Day 10 - The Most Overrated Film You’ve Seen
I don’t know about being the most overrated, but I certainly don’t get the hype about this one. It’s supposed to be this really great tribute to the slasher genre, with numerous horror references (Robert Englund as “Dr. Loomis”), familiar cameos (Kane Hodder who played Jason several times in the Friday the 13th movies), openly discussing famous slashers (Jason, Freddy, Michael), and typical horror tropes (final girls).
I must be stupid because every fricken horror website has a positive review. I dunno, maybe I didn’t like it because I found Leslie Vernon annoying. Or that they took the mysticism out of the genre and grounded it in reality. Kinda like what Kevin Tanchawhatshisface did to Mortal Kombat. Whatevs.
Day 9 - A Film with Your Favorite Actress
I love scream queens and Angela Bettis is one of my favorites. She plays the title character in May, a painfully shy woman with a lazy eye. She’s lonely and her only friend is Suzie, a glass-encased doll from her mother.
There’s something curiously endearing about May that I can’t help but fall in love with her. It’s a dark, sad story with a horrifying ending—undoubtedly one of the best horror movies that came out in the last decade.
Day 8 - A Film with Your Favorite Actor
Not many people take me seriously when I say I love Van Damme, which is fine because clearly, they have no appreciation of movies with proper action and shit.
In Hard Target, Van Damme saves a young woman from thugs and ends up helping her look for her missing father. Lance Henriksen (I swear, he’s everywhere) plays the bad guy, with Arnold Vosloo as his right-hand man.
Trivia! Hard Target was John Woo’s first American film and Sam Raimi was one of the producers.

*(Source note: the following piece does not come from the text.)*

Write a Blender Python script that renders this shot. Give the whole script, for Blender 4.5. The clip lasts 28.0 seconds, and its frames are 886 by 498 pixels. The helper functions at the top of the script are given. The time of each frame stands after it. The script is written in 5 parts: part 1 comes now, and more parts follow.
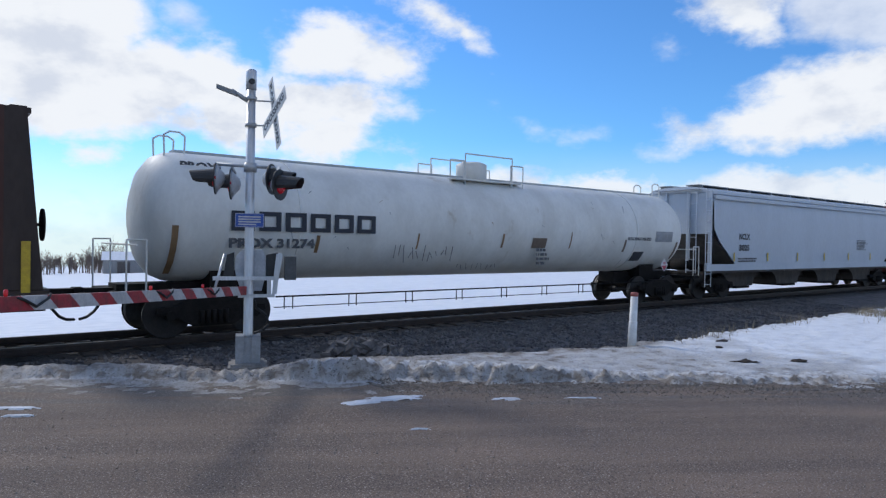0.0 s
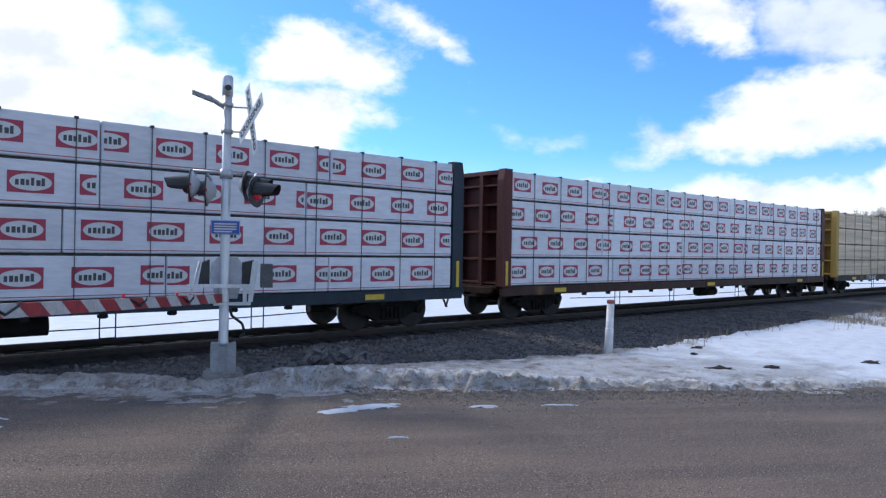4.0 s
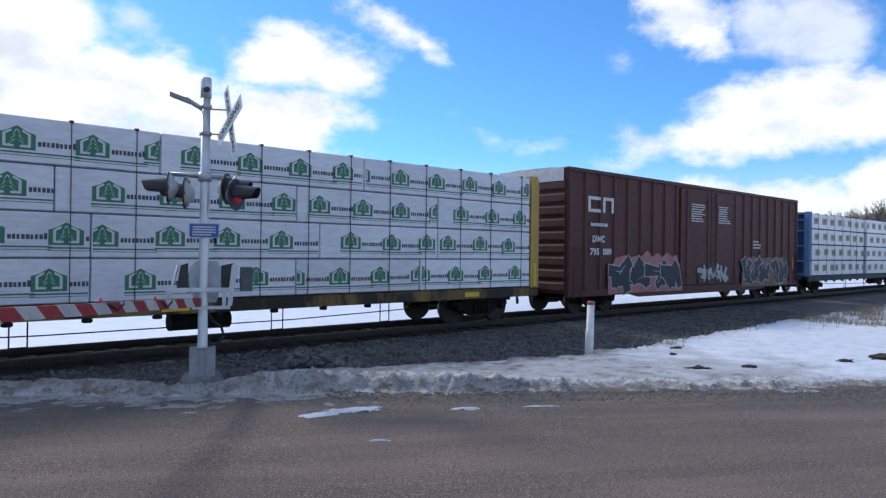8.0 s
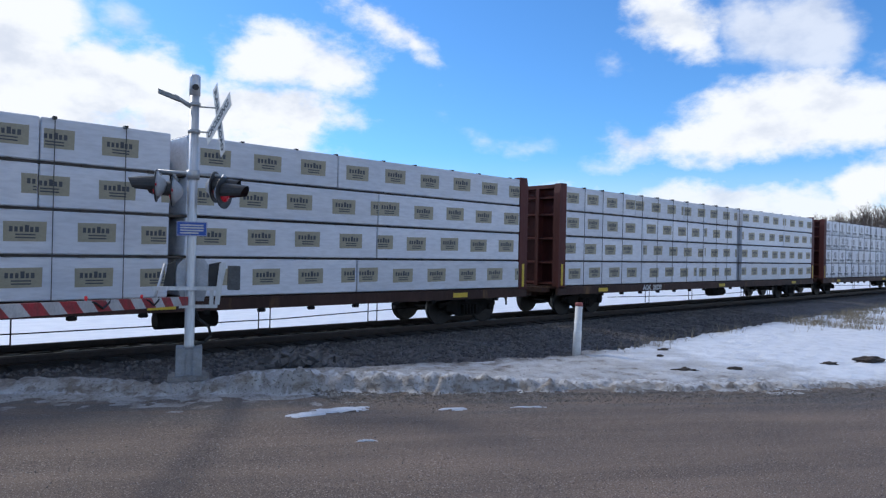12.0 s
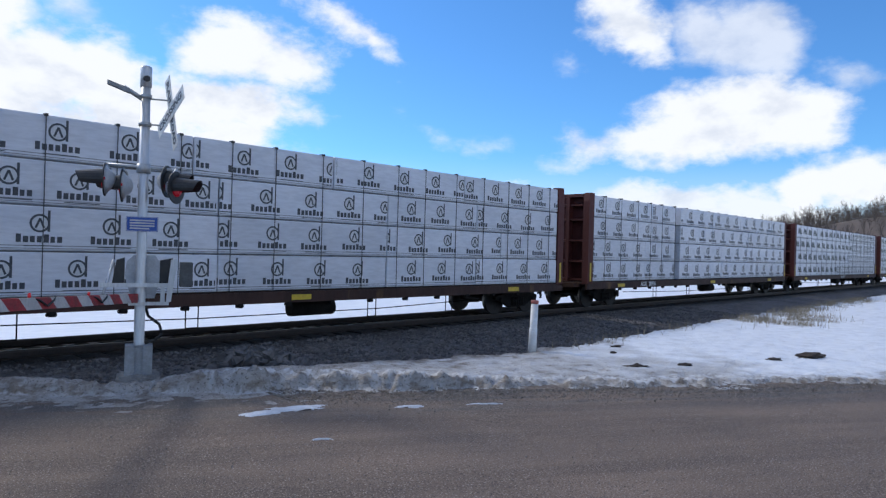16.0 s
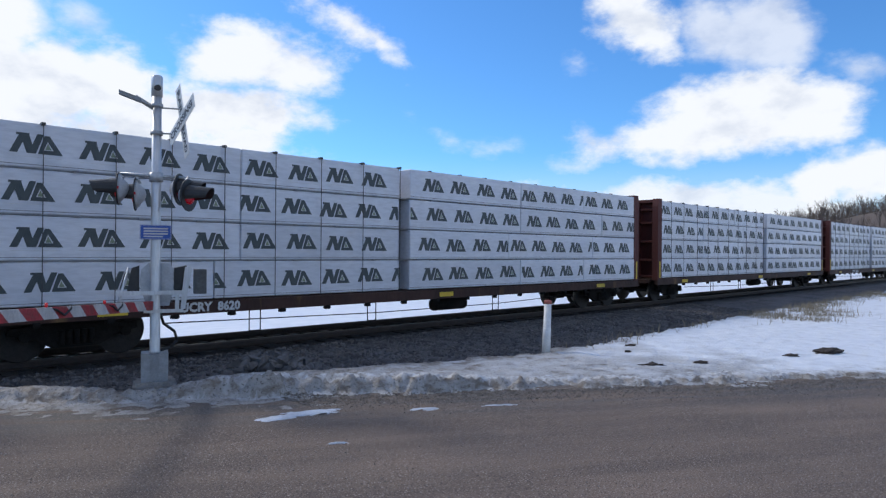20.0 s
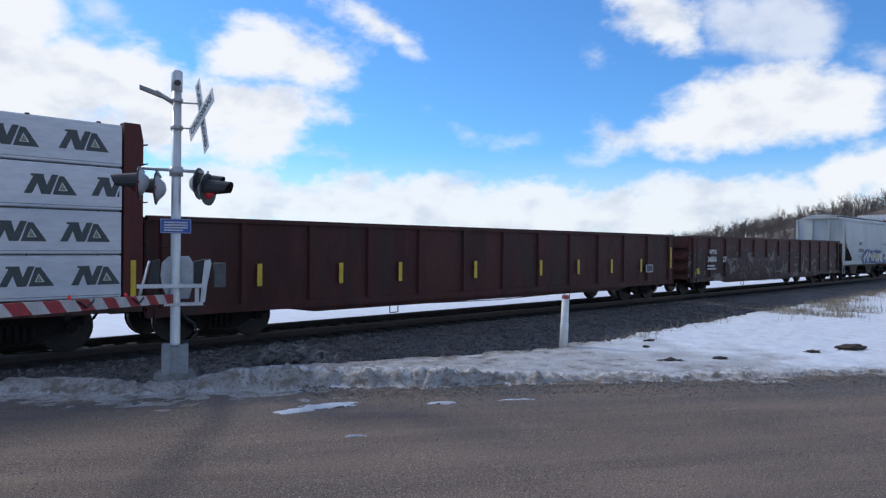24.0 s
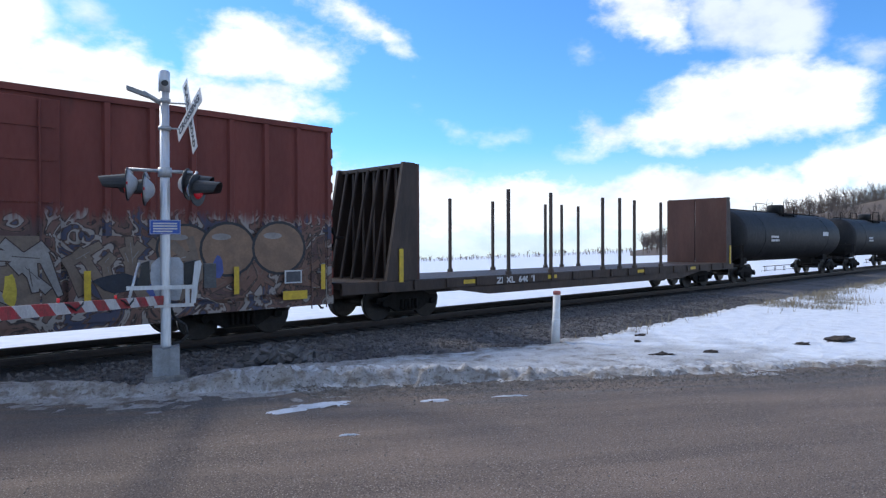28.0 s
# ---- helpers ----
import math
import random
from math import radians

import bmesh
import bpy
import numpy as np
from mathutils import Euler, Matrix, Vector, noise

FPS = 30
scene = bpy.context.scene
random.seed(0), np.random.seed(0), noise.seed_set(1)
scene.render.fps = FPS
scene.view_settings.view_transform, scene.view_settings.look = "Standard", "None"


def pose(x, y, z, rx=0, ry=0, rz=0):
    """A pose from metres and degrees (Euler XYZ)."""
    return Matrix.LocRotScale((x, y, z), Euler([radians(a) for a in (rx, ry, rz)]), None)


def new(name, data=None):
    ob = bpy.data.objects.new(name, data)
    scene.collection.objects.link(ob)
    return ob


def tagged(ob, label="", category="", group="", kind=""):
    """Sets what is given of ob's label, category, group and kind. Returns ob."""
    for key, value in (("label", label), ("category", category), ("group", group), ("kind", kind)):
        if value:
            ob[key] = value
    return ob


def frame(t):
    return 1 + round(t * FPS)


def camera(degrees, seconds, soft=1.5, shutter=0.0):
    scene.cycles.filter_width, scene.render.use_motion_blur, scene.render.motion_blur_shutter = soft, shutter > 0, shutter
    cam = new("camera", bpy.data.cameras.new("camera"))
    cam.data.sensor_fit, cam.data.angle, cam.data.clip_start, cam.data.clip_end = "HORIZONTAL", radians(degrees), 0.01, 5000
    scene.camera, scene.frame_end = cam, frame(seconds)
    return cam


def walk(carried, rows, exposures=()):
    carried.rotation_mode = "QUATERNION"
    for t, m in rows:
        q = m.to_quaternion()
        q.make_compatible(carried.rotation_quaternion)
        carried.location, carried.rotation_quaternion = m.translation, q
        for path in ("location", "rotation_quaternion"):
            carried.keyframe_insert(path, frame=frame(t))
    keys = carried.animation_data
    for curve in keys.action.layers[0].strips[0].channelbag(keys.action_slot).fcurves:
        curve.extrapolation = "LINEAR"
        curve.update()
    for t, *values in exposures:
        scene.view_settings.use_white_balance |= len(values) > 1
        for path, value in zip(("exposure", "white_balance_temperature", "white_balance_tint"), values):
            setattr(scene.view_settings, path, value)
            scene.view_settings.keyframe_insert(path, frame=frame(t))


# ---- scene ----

Day 7 - A Film by Your Least Favorite Director
Lars von Trier’s Melancholia starts with a slow freaking ass motion of nothing (ahem, I mean, *artsy* nothing) that went on for six minutes, maybe more. In a nutshell, the movie is about depression and the end of the world.
Ugh. I am too insipid to understand art films or appreciate von Trier. I was hoping to see Alexander Skarsgard’s ass. No dice. Kirsten Dunst showed her tits, though. Okay, that, I can appreciate.
Day 6 - A Film By Your Favorite Director
I have a number of favorite directors (Neil Marshall, Lucky McKee, Alexandre Aja, to name a few) but Park Chan-wook is my latest. His movies (Oldboy, the Vengeance trilogy, Thirst) are some of the most beautiful I’ve seen—exquisite shots, heartfelt stories, and tragic endings.
Simpan (Judgement) is a short film from 1999, shot mostly in black and white. Set in a morgue, the film shows humanity’s greed and the lengths they go to for money.